When I saw news of the gunman who killed a half-dozen people in Florida with a semiautomatic rifle, I thought of my friend Charlton Heston and his NRA commercials.
To hear Charlton tell it, guns are as safe as Hershey's almond bars. But when you have a mass killing like the one in Jacksonville, there are always going to be a few skeptical souls.It is at times like this that we have to make the pro-gun-lobby TV commercials stronger, not weaker.
That is what I've been doing for the past few weeks - writing commercials to keep the naysayers from huffing and puffing on the pro-gun lobby's doors.

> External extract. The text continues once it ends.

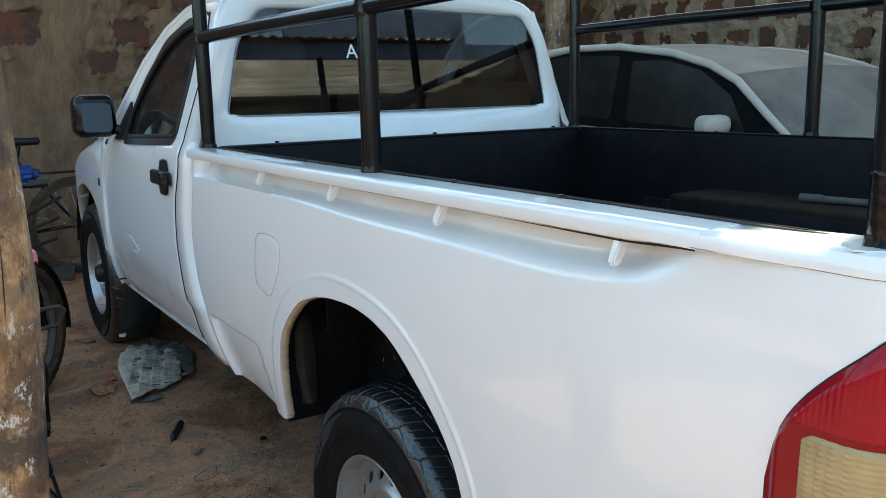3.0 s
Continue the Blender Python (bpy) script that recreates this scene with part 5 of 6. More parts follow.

The first would show a man holding a Colt semiautomatic rifle in his hand:
"Hi, I just lost my job at Mom's Diner on Route 66. As you can imagine I don't feel too good about this, so I bought myself a semi. I'm not saying if I'm going to use it or not, but the nice thing about this state is that I didn't have to wait to buy it, in case I get the urge.
"The man in the store handed it over as if it was a loaf of French bread. That's why I belong to the National Trigger Association. We have 10 million members, give or take five or 10 thousand who get shot accidentally every year."
My second commercial would feature a woman firing a .357 Magnum from her hip. She'd turn to the camera and say:
"The National Trigger Association prides itself on teaching women how to shoot. I'm a widow and I don't know what I'd do if I didn't have this gun under my pillow.
"How did I become a widow? I shot my husband George when he tried to sneak up the stairs after a party down at the American Legion hall. I felt terrible about what I did, but everyone tells me not to worry - at least I proved I was a good shot."
The third commercial would have an Army general in full uniform:
"I've been around guns all my life," he'd say. "And all the stories you hear about them killing people are malarkey. What kills people are the bullets.
"This country needs every gun it can get its hands on. We have our choice of fighting the anti-handgun people on the sands of California or on the shores of Tennessee. Write to your congressman today and tell him that if he is even thinking of passing anti-gun legislation, he'll get his jockey shorts filled with lead."